# START OF Data excerpt

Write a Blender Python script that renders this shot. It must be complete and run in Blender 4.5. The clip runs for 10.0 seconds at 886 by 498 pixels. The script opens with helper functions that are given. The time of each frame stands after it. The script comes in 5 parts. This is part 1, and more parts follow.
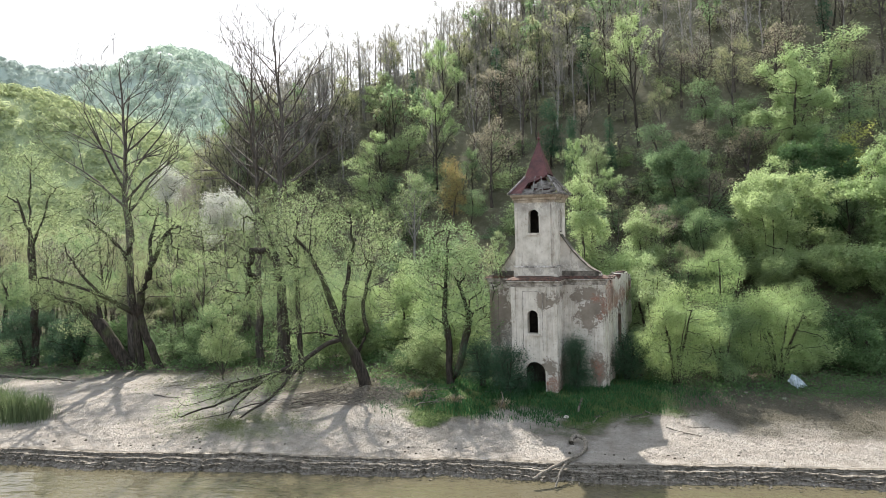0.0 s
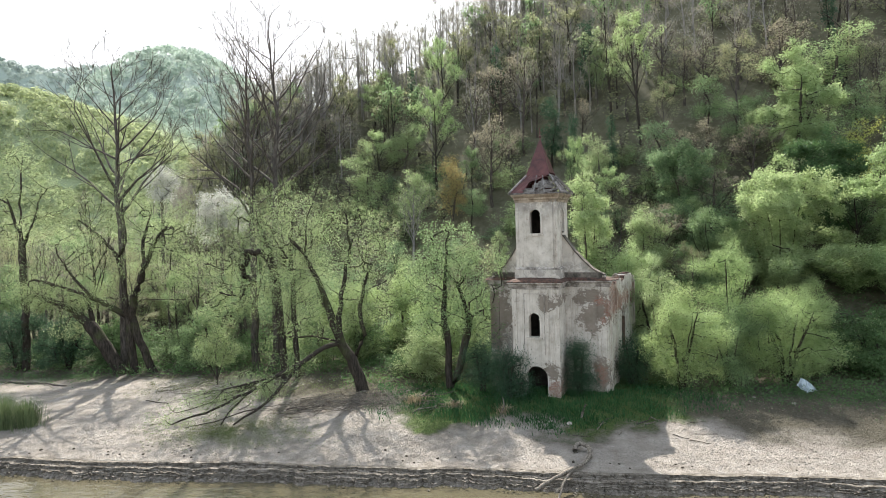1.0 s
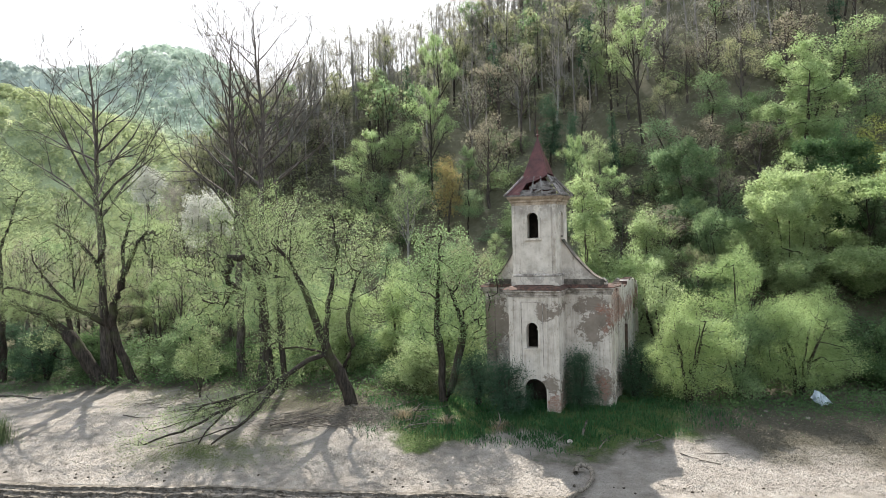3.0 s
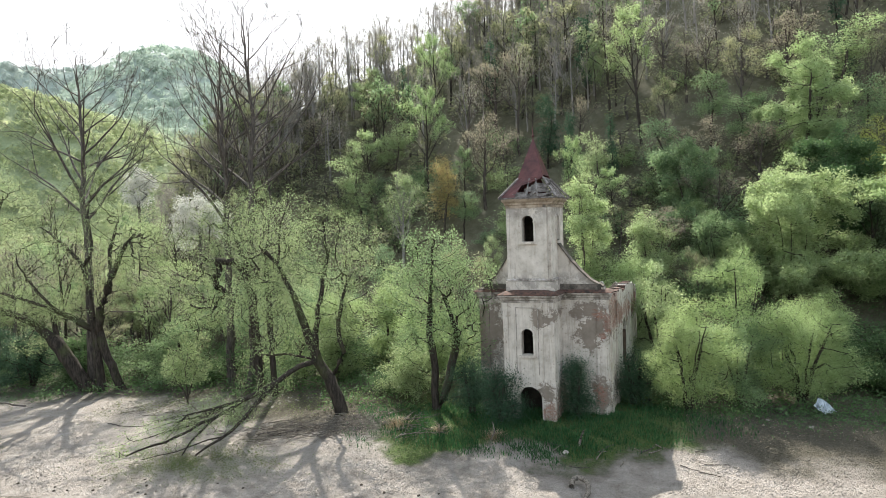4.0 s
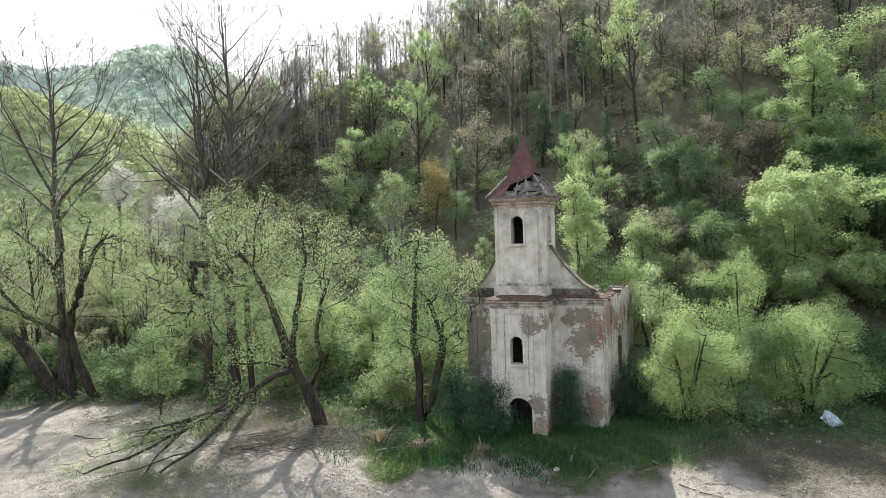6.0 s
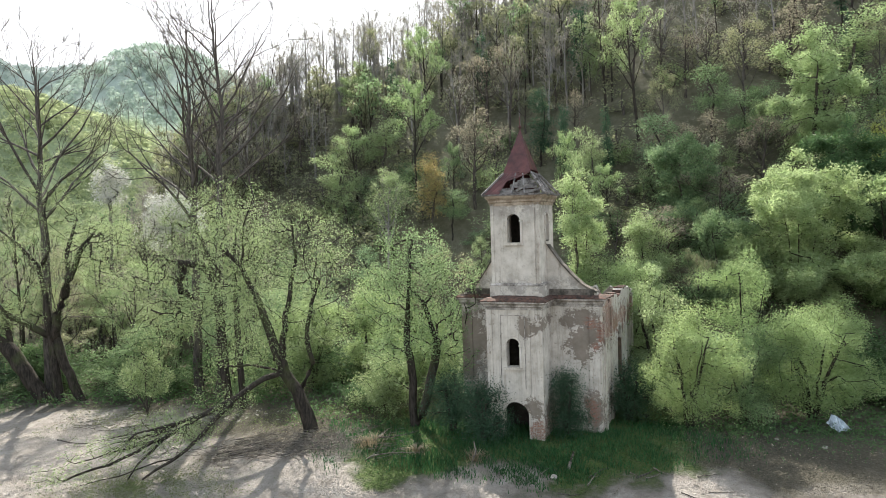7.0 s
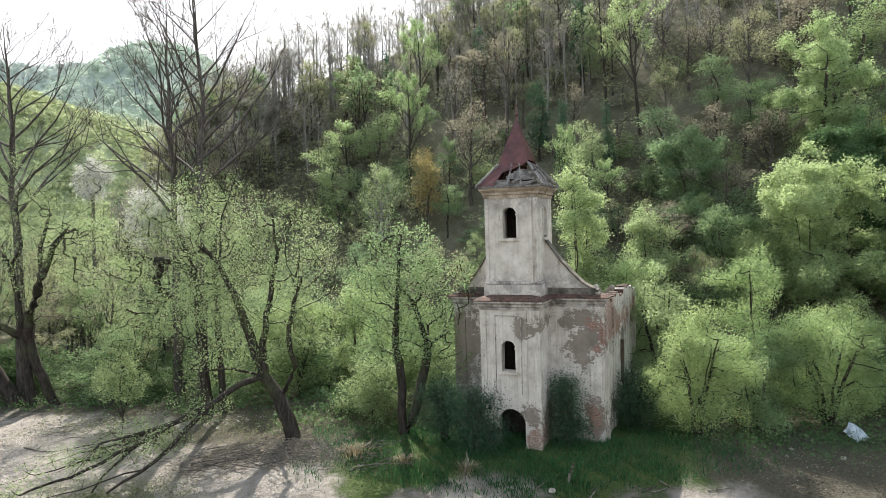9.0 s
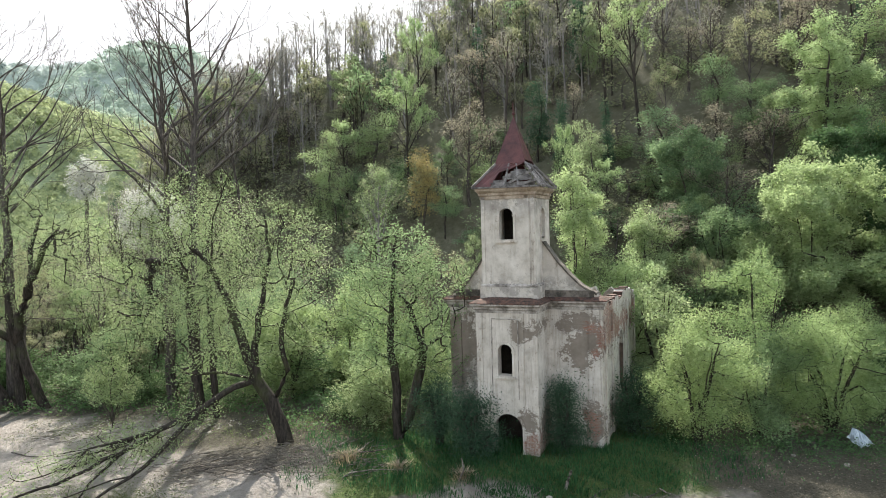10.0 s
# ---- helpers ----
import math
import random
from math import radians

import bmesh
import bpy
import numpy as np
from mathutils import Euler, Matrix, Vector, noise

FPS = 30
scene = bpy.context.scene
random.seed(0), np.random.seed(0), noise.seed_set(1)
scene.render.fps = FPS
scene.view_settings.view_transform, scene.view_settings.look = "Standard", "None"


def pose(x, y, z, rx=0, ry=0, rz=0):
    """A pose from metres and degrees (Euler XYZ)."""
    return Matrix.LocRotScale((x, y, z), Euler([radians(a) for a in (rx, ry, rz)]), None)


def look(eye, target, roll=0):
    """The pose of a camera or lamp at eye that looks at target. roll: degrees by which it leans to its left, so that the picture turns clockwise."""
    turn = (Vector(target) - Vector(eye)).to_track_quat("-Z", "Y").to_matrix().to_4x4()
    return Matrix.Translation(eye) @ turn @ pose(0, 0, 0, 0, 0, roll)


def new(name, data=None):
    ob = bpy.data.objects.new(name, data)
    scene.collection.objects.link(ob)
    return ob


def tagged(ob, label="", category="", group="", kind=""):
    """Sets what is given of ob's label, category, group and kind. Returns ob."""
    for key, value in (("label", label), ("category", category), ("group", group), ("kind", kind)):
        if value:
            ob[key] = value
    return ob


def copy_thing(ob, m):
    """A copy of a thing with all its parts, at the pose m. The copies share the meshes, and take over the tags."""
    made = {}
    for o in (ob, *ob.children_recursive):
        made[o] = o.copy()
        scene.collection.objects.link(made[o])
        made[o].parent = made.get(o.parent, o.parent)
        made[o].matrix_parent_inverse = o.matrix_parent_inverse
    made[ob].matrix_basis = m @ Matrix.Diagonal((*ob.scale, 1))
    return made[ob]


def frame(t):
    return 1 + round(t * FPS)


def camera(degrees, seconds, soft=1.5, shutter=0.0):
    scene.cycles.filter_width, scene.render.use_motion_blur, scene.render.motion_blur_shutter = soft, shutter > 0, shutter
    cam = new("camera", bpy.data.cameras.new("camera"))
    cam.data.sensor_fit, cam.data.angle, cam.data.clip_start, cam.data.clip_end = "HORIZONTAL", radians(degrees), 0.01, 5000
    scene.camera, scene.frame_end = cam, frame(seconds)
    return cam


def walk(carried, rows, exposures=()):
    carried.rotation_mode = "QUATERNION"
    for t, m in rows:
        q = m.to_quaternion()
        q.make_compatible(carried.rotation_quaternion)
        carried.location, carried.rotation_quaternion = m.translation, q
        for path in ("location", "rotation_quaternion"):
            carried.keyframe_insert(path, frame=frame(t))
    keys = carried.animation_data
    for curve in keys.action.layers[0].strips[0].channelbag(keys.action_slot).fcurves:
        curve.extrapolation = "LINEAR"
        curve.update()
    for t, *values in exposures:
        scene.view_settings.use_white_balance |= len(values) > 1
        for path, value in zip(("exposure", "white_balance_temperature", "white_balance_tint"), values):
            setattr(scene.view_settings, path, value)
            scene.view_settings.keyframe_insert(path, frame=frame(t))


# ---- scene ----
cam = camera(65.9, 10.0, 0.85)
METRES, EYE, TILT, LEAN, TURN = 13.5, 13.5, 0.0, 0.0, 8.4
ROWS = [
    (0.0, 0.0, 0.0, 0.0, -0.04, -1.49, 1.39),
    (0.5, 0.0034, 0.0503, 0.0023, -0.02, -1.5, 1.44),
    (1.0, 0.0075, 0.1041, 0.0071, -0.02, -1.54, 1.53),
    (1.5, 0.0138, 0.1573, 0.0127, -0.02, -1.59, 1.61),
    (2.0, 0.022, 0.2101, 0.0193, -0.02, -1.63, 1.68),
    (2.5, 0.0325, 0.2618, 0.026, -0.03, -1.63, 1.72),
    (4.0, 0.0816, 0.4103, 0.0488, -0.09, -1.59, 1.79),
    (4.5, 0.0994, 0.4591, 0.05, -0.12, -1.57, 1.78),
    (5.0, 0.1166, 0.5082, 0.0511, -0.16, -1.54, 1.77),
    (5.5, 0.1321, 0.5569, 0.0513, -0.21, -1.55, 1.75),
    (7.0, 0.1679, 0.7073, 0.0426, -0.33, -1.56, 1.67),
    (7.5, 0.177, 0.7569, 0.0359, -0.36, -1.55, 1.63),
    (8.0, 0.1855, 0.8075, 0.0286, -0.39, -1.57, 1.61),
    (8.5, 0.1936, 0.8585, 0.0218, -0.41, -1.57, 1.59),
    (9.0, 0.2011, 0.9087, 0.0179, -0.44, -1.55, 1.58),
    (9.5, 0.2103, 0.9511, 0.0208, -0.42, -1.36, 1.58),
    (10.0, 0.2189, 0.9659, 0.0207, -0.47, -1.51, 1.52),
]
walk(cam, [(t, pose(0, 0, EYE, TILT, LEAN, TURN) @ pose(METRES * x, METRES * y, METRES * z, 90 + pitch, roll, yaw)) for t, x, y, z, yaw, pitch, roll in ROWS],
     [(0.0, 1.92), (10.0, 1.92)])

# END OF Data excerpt

• [Goal] Set down the material above as is, without any pictures.

• [Worked answer]
Write a Blender Python script that renders this shot. It must be complete and run in Blender 4.5. The clip runs for 10.0 seconds at 886 by 498 pixels. The script opens with helper functions that are given. The time of each frame stands after it. The script comes in 5 parts. This is part 1, and more parts follow.
0.0 s
1.0 s
3.0 s
4.0 s
6.0 s
7.0 s
9.0 s
10.0 s
# ---- helpers ----
import math
import random
from math import radians

import bmesh
import bpy
import numpy as np
from mathutils import Euler, Matrix, Vector, noise

FPS = 30
scene = bpy.context.scene
random.seed(0), np.random.seed(0), noise.seed_set(1)
scene.render.fps = FPS
scene.view_settings.view_transform, scene.view_settings.look = "Standard", "None"


def pose(x, y, z, rx=0, ry=0, rz=0):
    """A pose from metres and degrees (Euler XYZ)."""
    return Matrix.LocRotScale((x, y, z), Euler([radians(a) for a in (rx, ry, rz)]), None)


def look(eye, target, roll=0):
    """The pose of a camera or lamp at eye that looks at target. roll: degrees by which it leans to its left, so that the picture turns clockwise."""
    turn = (Vector(target) - Vector(eye)).to_track_quat("-Z", "Y").to_matrix().to_4x4()
    return Matrix.Translation(eye) @ turn @ pose(0, 0, 0, 0, 0, roll)


def new(name, data=None):
    ob = bpy.data.objects.new(name, data)
    scene.collection.objects.link(ob)
    return ob


def tagged(ob, label="", category="", group="", kind=""):
    """Sets what is given of ob's label, category, group and kind. Returns ob."""
    for key, value in (("label", label), ("category", category), ("group", group), ("kind", kind)):
        if value:
            ob[key] = value
    return ob


def copy_thing(ob, m):
    """A copy of a thing with all its parts, at the pose m. The copies share the meshes, and take over the tags."""
    made = {}
    for o in (ob, *ob.children_recursive):
        made[o] = o.copy()
        scene.collection.objects.link(made[o])
        made[o].parent = made.get(o.parent, o.parent)
        made[o].matrix_parent_inverse = o.matrix_parent_inverse
    made[ob].matrix_basis = m @ Matrix.Diagonal((*ob.scale, 1))
    return made[ob]


def frame(t):
    return 1 + round(t * FPS)


def camera(degrees, seconds, soft=1.5, shutter=0.0):
    scene.cycles.filter_width, scene.render.use_motion_blur, scene.render.motion_blur_shutter = soft, shutter > 0, shutter
    cam = new("camera", bpy.data.cameras.new("camera"))
    cam.data.sensor_fit, cam.data.angle, cam.data.clip_start, cam.data.clip_end = "HORIZONTAL", radians(degrees), 0.01, 5000
    scene.camera, scene.frame_end = cam, frame(seconds)
    return cam


def walk(carried, rows, exposures=()):
    carried.rotation_mode = "QUATERNION"
    for t, m in rows:
        q = m.to_quaternion()
        q.make_compatible(carried.rotation_quaternion)
        carried.location, carried.rotation_quaternion = m.translation, q
        for path in ("location", "rotation_quaternion"):
            carried.keyframe_insert(path, frame=frame(t))
    keys = carried.animation_data
    for curve in keys.action.layers[0].strips[0].channelbag(keys.action_slot).fcurves:
        curve.extrapolation = "LINEAR"
        curve.update()
    for t, *values in exposures:
        scene.view_settings.use_white_balance |= len(values) > 1
        for path, value in zip(("exposure", "white_balance_temperature", "white_balance_tint"), values):
            setattr(scene.view_settings, path, value)
            scene.view_settings.keyframe_insert(path, frame=frame(t))


# ---- scene ----
cam = camera(65.9, 10.0, 0.85)
METRES, EYE, TILT, LEAN, TURN = 13.5, 13.5, 0.0, 0.0, 8.4
ROWS = [
    (0.0, 0.0, 0.0, 0.0, -0.04, -1.49, 1.39),
    (0.5, 0.0034, 0.0503, 0.0023, -0.02, -1.5, 1.44),
    (1.0, 0.0075, 0.1041, 0.0071, -0.02, -1.54, 1.53),
    (1.5, 0.0138, 0.1573, 0.0127, -0.02, -1.59, 1.61),
    (2.0, 0.022, 0.2101, 0.0193, -0.02, -1.63, 1.68),
    (2.5, 0.0325, 0.2618, 0.026, -0.03, -1.63, 1.72),
    (4.0, 0.0816, 0.4103, 0.0488, -0.09, -1.59, 1.79),
    (4.5, 0.0994, 0.4591, 0.05, -0.12, -1.57, 1.78),
    (5.0, 0.1166, 0.5082, 0.0511, -0.16, -1.54, 1.77),
    (5.5, 0.1321, 0.5569, 0.0513, -0.21, -1.55, 1.75),
    (7.0, 0.1679, 0.7073, 0.0426, -0.33, -1.56, 1.67),
    (7.5, 0.177, 0.7569, 0.0359, -0.36, -1.55, 1.63),
    (8.0, 0.1855, 0.8075, 0.0286, -0.39, -1.57, 1.61),
    (8.5, 0.1936, 0.8585, 0.0218, -0.41, -1.57, 1.59),
    (9.0, 0.2011, 0.9087, 0.0179, -0.44, -1.55, 1.58),
    (9.5, 0.2103, 0.9511, 0.0208, -0.42, -1.36, 1.58),
    (10.0, 0.2189, 0.9659, 0.0207, -0.47, -1.51, 1.52),
]
walk(cam, [(t, pose(0, 0, EYE, TILT, LEAN, TURN) @ pose(METRES * x, METRES * y, METRES * z, 90 + pitch, roll, yaw)) for t, x, y, z, yaw, pitch, roll in ROWS],
     [(0.0, 1.92), (10.0, 1.92)])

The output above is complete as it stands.